▸ **Instruction**
Return every line below as is, leaving out the pictures.

# Start of Source material

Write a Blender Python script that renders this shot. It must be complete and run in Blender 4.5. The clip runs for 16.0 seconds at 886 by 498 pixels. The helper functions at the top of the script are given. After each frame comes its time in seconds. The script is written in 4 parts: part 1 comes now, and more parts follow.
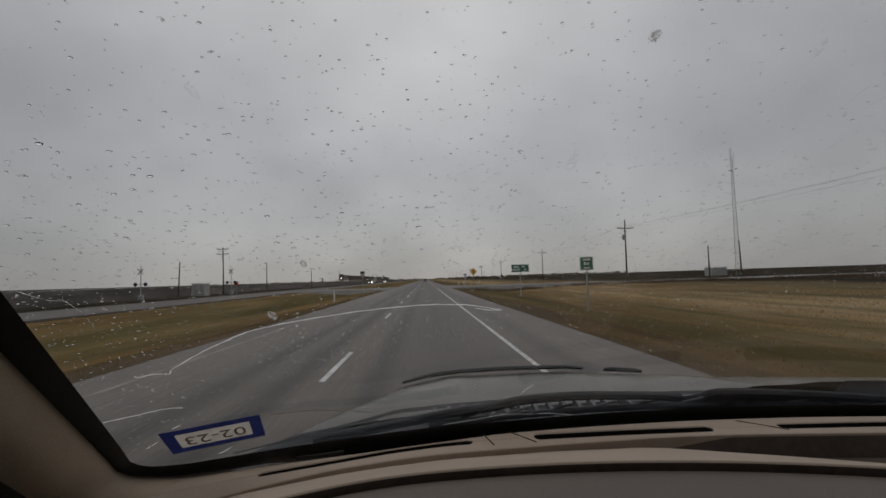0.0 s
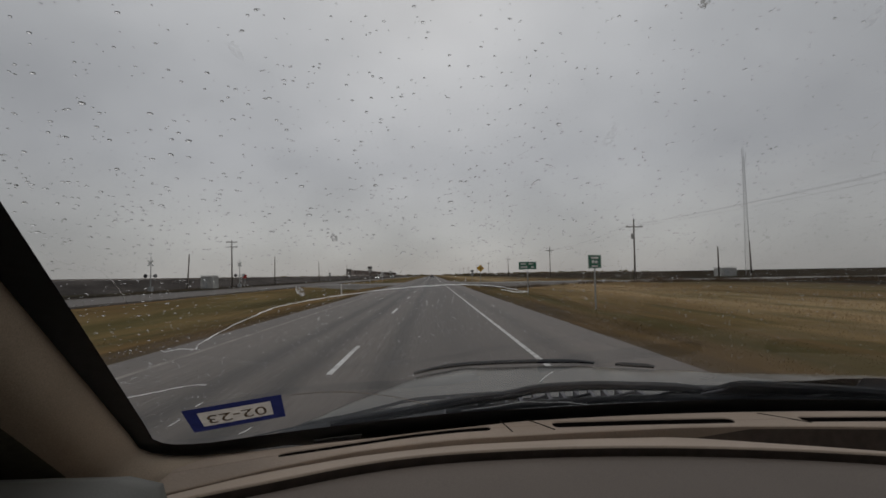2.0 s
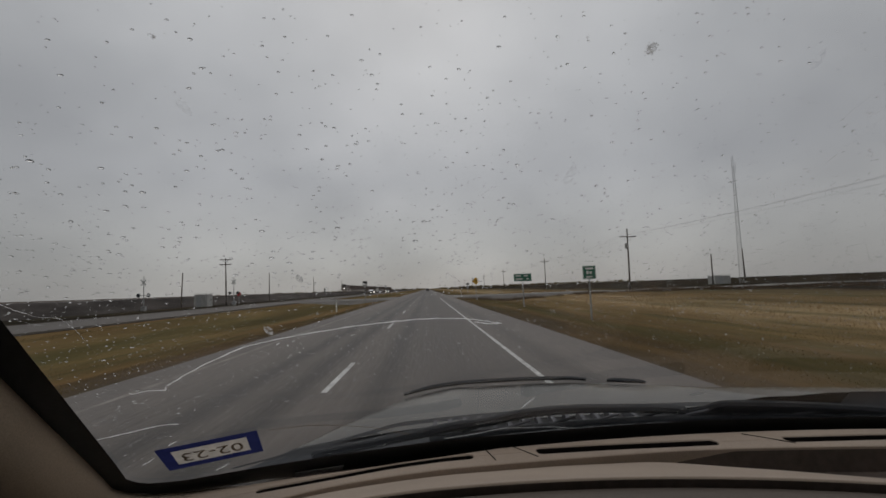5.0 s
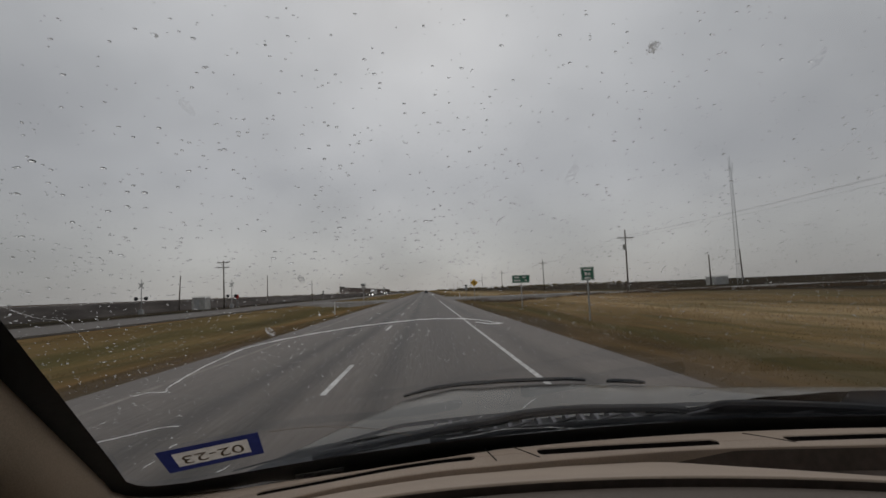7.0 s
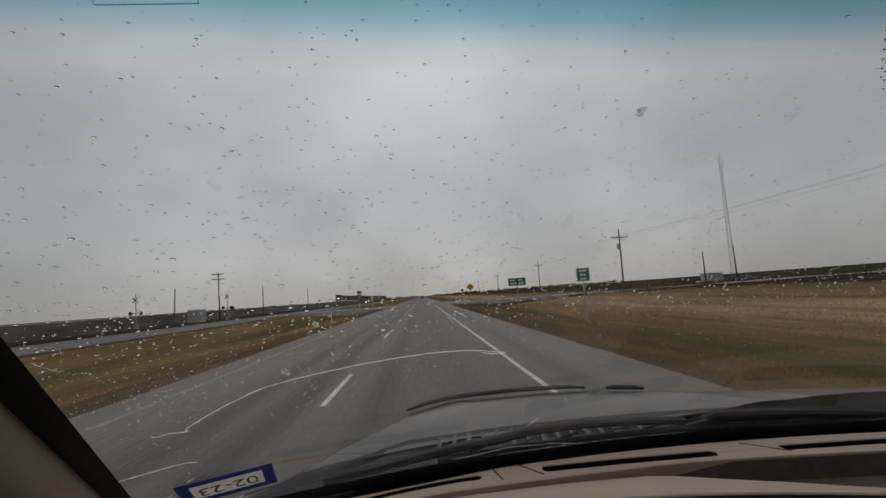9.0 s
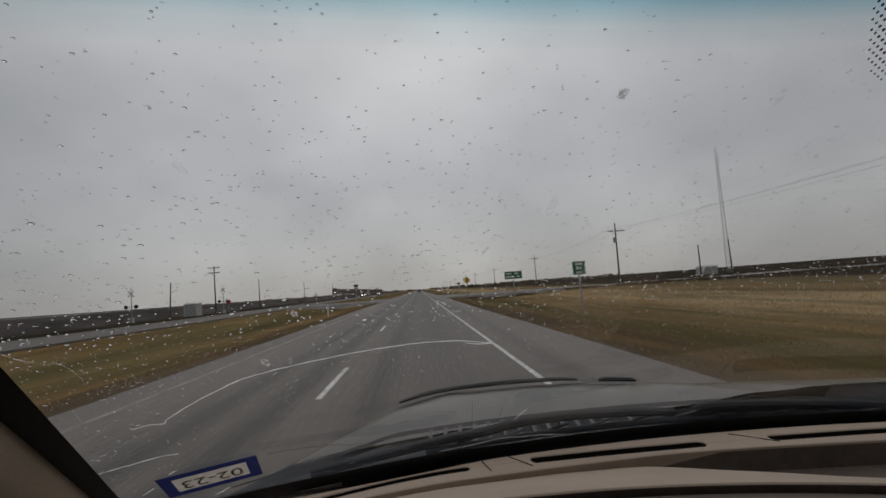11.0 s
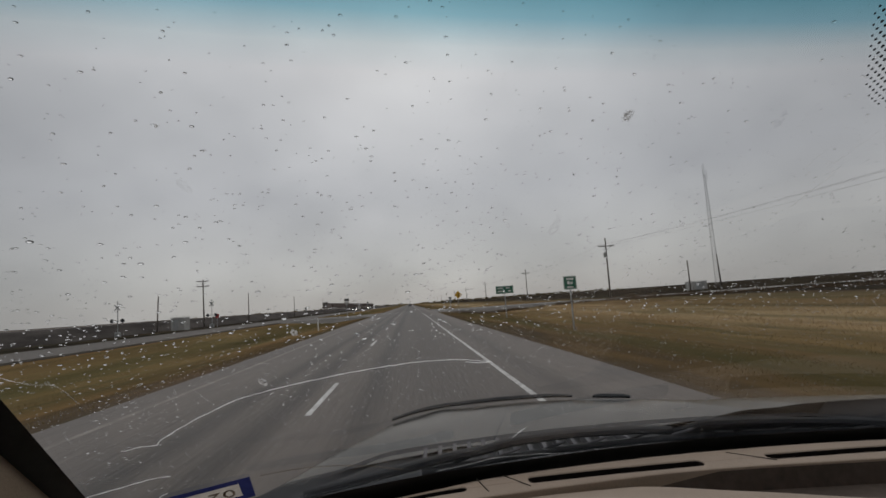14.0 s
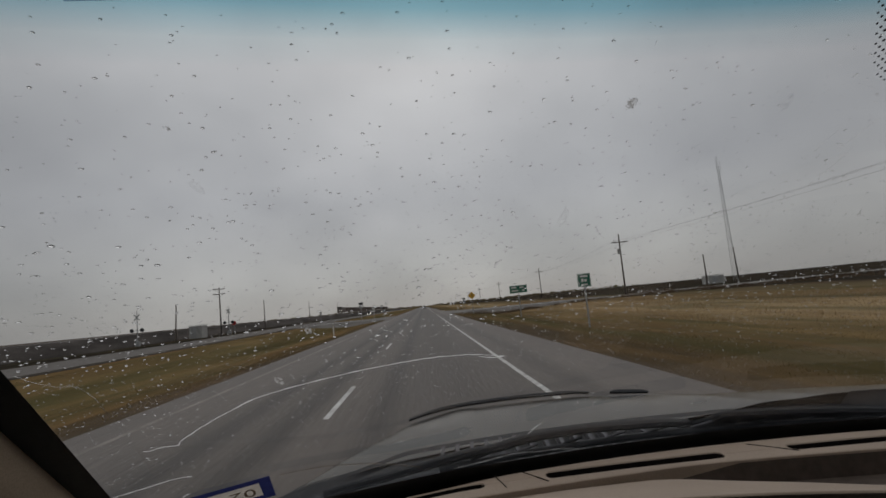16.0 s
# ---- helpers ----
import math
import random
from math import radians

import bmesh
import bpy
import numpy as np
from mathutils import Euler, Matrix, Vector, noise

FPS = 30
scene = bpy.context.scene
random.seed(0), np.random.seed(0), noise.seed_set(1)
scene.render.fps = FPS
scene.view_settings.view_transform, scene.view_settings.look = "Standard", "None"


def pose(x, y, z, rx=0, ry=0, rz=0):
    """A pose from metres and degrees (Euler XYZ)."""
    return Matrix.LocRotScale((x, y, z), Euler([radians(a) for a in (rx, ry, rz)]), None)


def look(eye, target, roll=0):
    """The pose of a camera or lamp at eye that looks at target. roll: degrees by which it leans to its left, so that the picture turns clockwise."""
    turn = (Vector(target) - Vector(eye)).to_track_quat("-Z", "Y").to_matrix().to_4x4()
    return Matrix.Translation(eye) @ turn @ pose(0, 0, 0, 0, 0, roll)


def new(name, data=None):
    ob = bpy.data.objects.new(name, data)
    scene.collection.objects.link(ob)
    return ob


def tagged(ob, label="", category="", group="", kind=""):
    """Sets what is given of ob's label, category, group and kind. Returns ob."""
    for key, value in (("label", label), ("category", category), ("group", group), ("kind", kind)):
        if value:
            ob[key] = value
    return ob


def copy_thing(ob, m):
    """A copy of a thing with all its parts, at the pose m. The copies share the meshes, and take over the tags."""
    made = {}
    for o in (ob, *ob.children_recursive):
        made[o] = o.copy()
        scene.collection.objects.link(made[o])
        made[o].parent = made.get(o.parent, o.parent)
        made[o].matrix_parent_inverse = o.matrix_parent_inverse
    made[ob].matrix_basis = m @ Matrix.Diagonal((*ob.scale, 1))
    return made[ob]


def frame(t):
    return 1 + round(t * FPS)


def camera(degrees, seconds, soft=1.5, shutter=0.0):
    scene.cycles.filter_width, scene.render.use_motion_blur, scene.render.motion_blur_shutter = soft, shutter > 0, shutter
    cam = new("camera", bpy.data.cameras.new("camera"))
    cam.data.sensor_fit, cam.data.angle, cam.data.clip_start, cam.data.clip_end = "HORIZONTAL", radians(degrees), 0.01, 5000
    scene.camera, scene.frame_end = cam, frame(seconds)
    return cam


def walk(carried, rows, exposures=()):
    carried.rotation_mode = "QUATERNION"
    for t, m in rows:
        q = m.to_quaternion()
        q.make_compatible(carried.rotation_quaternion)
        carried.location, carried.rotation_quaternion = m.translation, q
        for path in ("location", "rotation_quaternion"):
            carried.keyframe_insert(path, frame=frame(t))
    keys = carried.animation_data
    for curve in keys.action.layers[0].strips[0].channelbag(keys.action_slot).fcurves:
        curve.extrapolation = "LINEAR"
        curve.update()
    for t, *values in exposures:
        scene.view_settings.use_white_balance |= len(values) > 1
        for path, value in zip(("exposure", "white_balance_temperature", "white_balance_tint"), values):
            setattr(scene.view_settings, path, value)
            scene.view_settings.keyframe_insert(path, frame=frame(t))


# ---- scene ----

# End of Source material

▸ **Result of this exercise**
Write a Blender Python script that renders this shot. It must be complete and run in Blender 4.5. The clip runs for 16.0 seconds at 886 by 498 pixels. The helper functions at the top of the script are given. After each frame comes its time in seconds. The script is written in 4 parts: part 1 comes now, and more parts follow.
0.0 s
2.0 s
5.0 s
7.0 s
9.0 s
11.0 s
14.0 s
16.0 s
# ---- helpers ----
import math
import random
from math import radians

import bmesh
import bpy
import numpy as np
from mathutils import Euler, Matrix, Vector, noise

FPS = 30
scene = bpy.context.scene
random.seed(0), np.random.seed(0), noise.seed_set(1)
scene.render.fps = FPS
scene.view_settings.view_transform, scene.view_settings.look = "Standard", "None"


def pose(x, y, z, rx=0, ry=0, rz=0):
    """A pose from metres and degrees (Euler XYZ)."""
    return Matrix.LocRotScale((x, y, z), Euler([radians(a) for a in (rx, ry, rz)]), None)


def look(eye, target, roll=0):
    """The pose of a camera or lamp at eye that looks at target. roll: degrees by which it leans to its left, so that the picture turns clockwise."""
    turn = (Vector(target) - Vector(eye)).to_track_quat("-Z", "Y").to_matrix().to_4x4()
    return Matrix.Translation(eye) @ turn @ pose(0, 0, 0, 0, 0, roll)


def new(name, data=None):
    ob = bpy.data.objects.new(name, data)
    scene.collection.objects.link(ob)
    return ob


def tagged(ob, label="", category="", group="", kind=""):
    """Sets what is given of ob's label, category, group and kind. Returns ob."""
    for key, value in (("label", label), ("category", category), ("group", group), ("kind", kind)):
        if value:
            ob[key] = value
    return ob


def copy_thing(ob, m):
    """A copy of a thing with all its parts, at the pose m. The copies share the meshes, and take over the tags."""
    made = {}
    for o in (ob, *ob.children_recursive):
        made[o] = o.copy()
        scene.collection.objects.link(made[o])
        made[o].parent = made.get(o.parent, o.parent)
        made[o].matrix_parent_inverse = o.matrix_parent_inverse
    made[ob].matrix_basis = m @ Matrix.Diagonal((*ob.scale, 1))
    return made[ob]


def frame(t):
    return 1 + round(t * FPS)


def camera(degrees, seconds, soft=1.5, shutter=0.0):
    scene.cycles.filter_width, scene.render.use_motion_blur, scene.render.motion_blur_shutter = soft, shutter > 0, shutter
    cam = new("camera", bpy.data.cameras.new("camera"))
    cam.data.sensor_fit, cam.data.angle, cam.data.clip_start, cam.data.clip_end = "HORIZONTAL", radians(degrees), 0.01, 5000
    scene.camera, scene.frame_end = cam, frame(seconds)
    return cam


def walk(carried, rows, exposures=()):
    carried.rotation_mode = "QUATERNION"
    for t, m in rows:
        q = m.to_quaternion()
        q.make_compatible(carried.rotation_quaternion)
        carried.location, carried.rotation_quaternion = m.translation, q
        for path in ("location", "rotation_quaternion"):
            carried.keyframe_insert(path, frame=frame(t))
    keys = carried.animation_data
    for curve in keys.action.layers[0].strips[0].channelbag(keys.action_slot).fcurves:
        curve.extrapolation = "LINEAR"
        curve.update()
    for t, *values in exposures:
        scene.view_settings.use_white_balance |= len(values) > 1
        for path, value in zip(("exposure", "white_balance_temperature", "white_balance_tint"), values):
            setattr(scene.view_settings, path, value)
            scene.view_settings.keyframe_insert(path, frame=frame(t))


# ---- scene ----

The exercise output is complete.